Nach dem Mutterschutzgesetz §11 gibt es bestimmte Tätigkeiten, die explizit untersagt sind. Dazu gehören unter anderem:

  • Erhebliche körperliche Belastungen (z. B. häufiges Bücken, Heben, Tragen)
  • Arbeiten in Zwangshaltungen, z. B. längeres Knien oder Arbeiten auf dem Boden
  • Tätigkeiten mit Infektionsgefahr, insbesondere in medizinischen oder pflegerischen Kontexten, wenn keine ausreichenden Schutzmaßnahmen gegeben sind

Hausbesuche, bei denen die Schwangere in nicht kontrollierbare Umgebungen kommt (z. B. kein Desinfektionsmittel, kein Notrufsystem, körperlich schwere Tätigkeiten), sind in der Regel nicht mit dem Mutterschutzgesetz vereinbar, sofern keine Schutzmaßnahmen getroffen werden können.

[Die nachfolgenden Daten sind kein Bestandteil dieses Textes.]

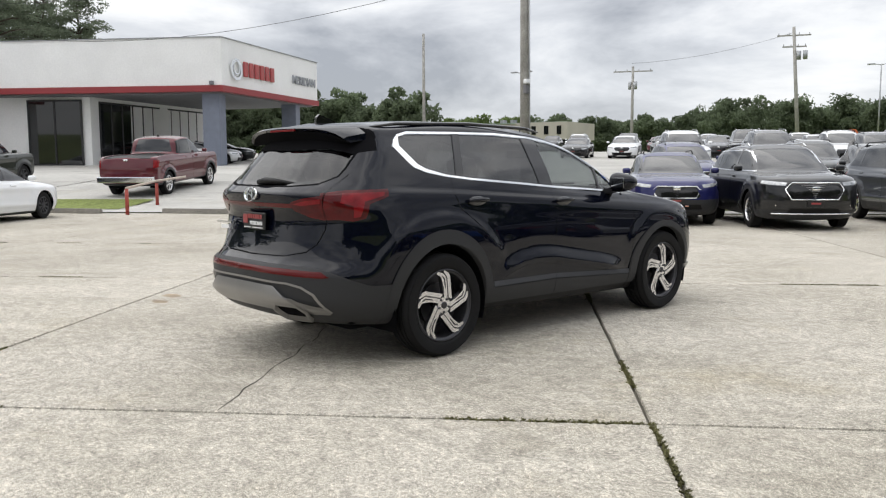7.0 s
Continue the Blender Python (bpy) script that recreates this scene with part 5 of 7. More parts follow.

 Ohne geeignete Schutzmaßnahmen (wie geeignete Hilfsmittel, Hygienestandards, Vermeidung körperlicher Belastung) ist der Einsatz einer schwangeren Physiotherapeutin bei Hausbesuchen oder in Pflegeeinrichtungen in der Regel unzulässig. Es müsste sonst ein anderweitiger Einsatz (z. B. Praxisbetrieb, Beratung, leichte Tätigkeiten) gefunden werden – oder ein Beschäftigungsverbot ausgesprochen werden, wenn keine zumutbare Alternative existiert. Dies sollte der Arbeitgeber zusammen mit seiner Fachkraft für Arbeitssicherheit und der Betriebsärztin/dem Betriebsarzt entscheiden.

Zur Alleinarbeit wird in § 2 Abs. 4 MuSchG ausgeführt: "Alleinarbeit im Sinne dieses Gesetzes liegt vor, wenn der Arbeitgeber eine Frau an einem Arbeitsplatz in seinem räumlichen Verantwortungsbereich beschäftigt, ohne dass gewährleistet ist, dass sie jederzeit den Arbeitsplatz verlassen oder Hilfe erreichen kann."